大模型必读系列01-2：BERT模型复现-tensorflow版

最新推荐文章于 2024-10-10 16:03:21 发布

YaoAIPro

最新推荐文章于 2024-10-10 16:03:21 发布

阅读量1k

点赞数 30

分类专栏：大模型必读系列文章标签： bert tensorflow 人工智能

本文链接：https://blog.csdn.net/qq_46883219/article/details/142378548

版权

大模型必读系列专栏收录该内容

3 篇文章 0 订阅

订阅专栏

作者：猥琐发育的

公众号：【DarkMythAI】

代码：https://github.com/YaoAIPro/bert-reproduction
大模型必读系列01-2：BERT模型复现-tensorflow版

前言

在篇文章中，笔者对BERT的文献进行了总结，而在这一章节中，笔者将对BERT模型进行复现。Google团队发布的BERT源代码是基于TensorFlow 1.x版本，而笔者跟随前沿的技术架构，因此选择使用TensorFlow 2.10.0进行复现。由于TensorFlow 2.x版本的API发生了很大的变动，想要成功运行官方源码需要进行大量的修改，这确实是一个相当痛苦的过程。

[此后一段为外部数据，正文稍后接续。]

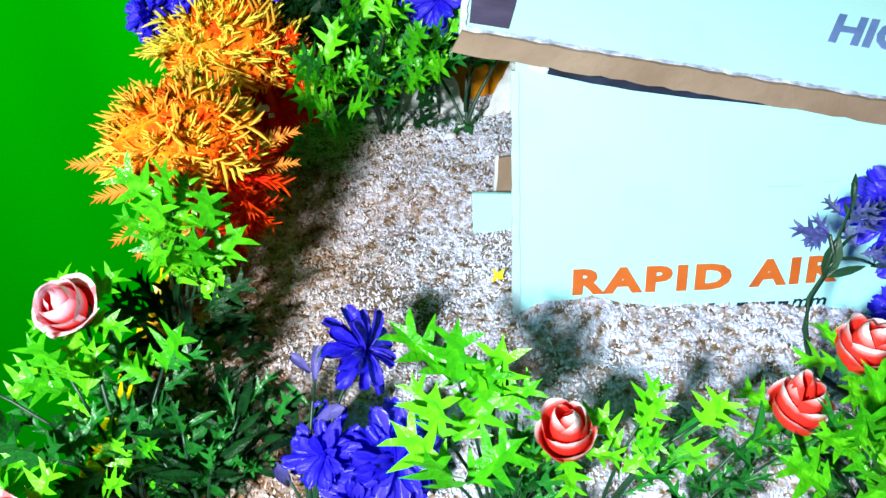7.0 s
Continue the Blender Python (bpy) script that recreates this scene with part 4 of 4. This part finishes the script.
# rose bush at the other front corner
rnd = random.Random(107)
b = rooted(0.196, 0.594)
p = plant("rose_bush", "plastic rose bush with two red roses and broad lime leaves", "artificial plant", b)
for t in ((0.162, 0.577, 0.630), (0.178, 0.592, 0.648), (0.194, 0.600, 0.650), (0.206, 0.598, 0.634), (0.186, 0.582, 0.630), (0.172, 0.600, 0.644)):
    sprig(p, (0, 0, 0), Vector(t) - b, rnd, LIME[:1] + LIME[2:] + LANCE[:1], 0.028, 3, 0.6)
undergrowth(p, (0.006, 0.014, 0.004), 0.016, 0.042, rnd, LANCE + GREEN[:1], 40, 0.022)
stem(p, bend((-0.035, -0.008, 0), Vector((0.170, 0.578, 0.622)) - b, 0.0), 0.0013)
for t, ax, s in (((0.1592, 0.6102, 0.6436), (0.10, -0.14, 1.0), 0.98), ((0.1912, 0.633, 0.6535), (0.12, -0.14, 1.0), 0.98)):
    stem(p, bend((0, 0, 0), Vector(t) - b - Vector(ax).normalized() * 0.012, 0.0), 0.0013)
    rose(p, Vector(t) - b, ax, rnd, "red", s)

# tall blue flowers by the carton
rnd = random.Random(108)
b = rooted(0.228, 0.652)
p = plant("blue_flower_bunch", "tall bunch of royal blue plastic flowers with violet buds", "artificial flower", b)
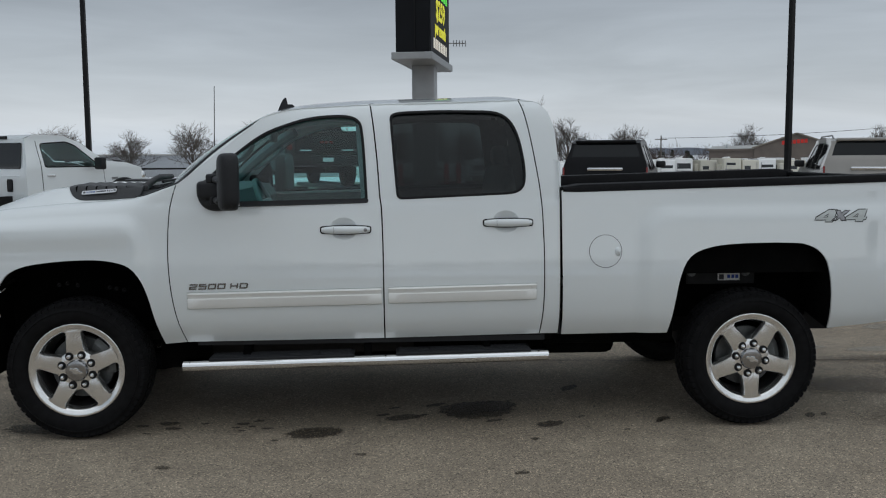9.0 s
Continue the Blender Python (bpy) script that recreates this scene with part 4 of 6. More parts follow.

在安装TensorFlow-GPU之前，有必要先了解它与Python、CUDA和cuDNN的版本对应关系。目前，TensorFlow-GPU的最高版本为2.10.0，支持最高的Python版本为3.10，而这些版本的CUDA和cuDNN都在我系统的兼容范围内。以下是笔者的复现环境和TensorFlow-GPU的版本兼容表。

系统：Win11专业版
显卡：NVIDIA GeForce RTX 4060Ti 16G
CUDA：12.6
Python：3.10.12
Tensorflow-GPU：2.10.0
cudatoolkit：11.2.2 
cudnn：8.1.0.77

在这里插入图片描述

环境创建

首先是anconda虚拟环境创建：

conda create -n bert-tf python==3.10.12
conda activate bert-tf

接着是安装支持tensorflow-gpu-2.10.0的cuda和cudnn，这里可以直接使用conda进行安装，很快捷很方便。这里笔者有梯子，因此使用默认源下载，没有梯子换源下载更快。

conda install conda-forge::cudatoolkit==11.2.2
conda install conda-forge::cudnn==8.1.0.77

# 查询cuda和cudnn
conda list cuda
conda list cudnn

# 移除cuda和cudnn
conda remove cudatoolkit
conda remove cudnn

然后就是安装tensorflow-gpu和six。这里需要注意的是，如果需要更换tensorflow-gpu的版本，需要将全部的tensorflow卸载完切换版本再安装才能生效，否则模型跑不了GPU，这是笔者摸过的大坑。代码已经修改好了，可以直接从代码仓库下载。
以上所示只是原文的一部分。